Because no way would NJ Spotlight provide me an Op-Ed opportunity to set the record straight, I fired off the below note to reporter Jon Hurdle – it’s not the first time he’s be duped like this, so I suspect the framing and sourcing of the story was influenced by Foundation grants, including Wm. Penn Foundation money:

John – there are 3 major omissions from your story that cry out for a followup:

1) Conservative anti-government and anti-regulatory officials and citizens in Warren and Sussex County have long strongly opposed the State Development and Redevelopment Plan, the Highlands Council, The RMP, and the DEP’s various regional planning and regulatory programs. (“Home rule”, “takings”, “State mandates” “red tape” etcetera)

That is what is behind the drive to make this a County and local government initiative –

Why try to reinvent the wheel and rely on weak and ineffective local and county coordinatation when existing State and regional planning and regulatory tools – which could solve the problem – are being neglected?

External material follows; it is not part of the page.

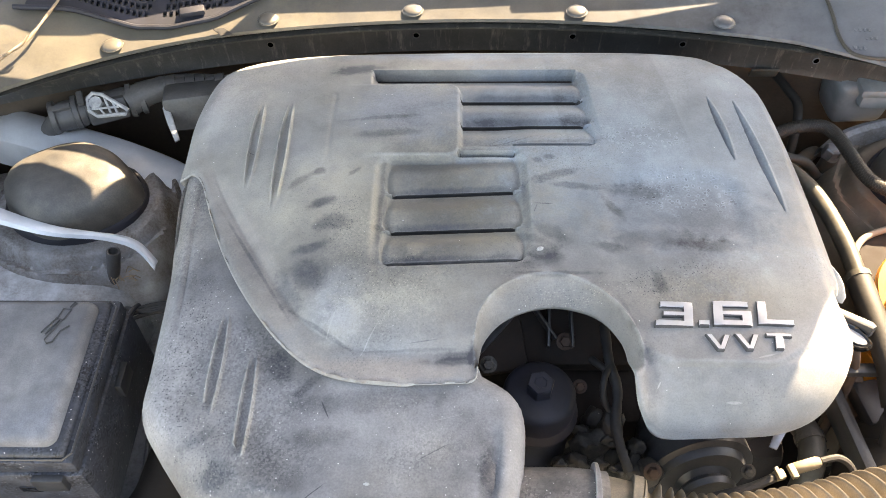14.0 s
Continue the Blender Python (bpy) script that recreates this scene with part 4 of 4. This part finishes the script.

2) There is no valid distinction in the governing (or institutional) responsibility land use planning between warehouse land uses and residential land uses. The State Plan & Highlands RMP address land use. DEP protects resources so the type of land use is irrelevant. The distinction NJ Future makes is absurd and unprofessional (from a Planning perspective: Full disclosure I studied regional planning at Cornell for the MRP degree).

3) NJ Future – and groups like “Sustainable NJ” – have foolishly relied primarily on local governments, the NJ Municipal land Use Law, and voluntary private sector actions, while neglecting or even criticizing State, regional, and regulatory powers.

Just like the political actors, they too now are covering their asses for major strategic mistakes.

Why do you so consistently rely on sources that provide a false framing?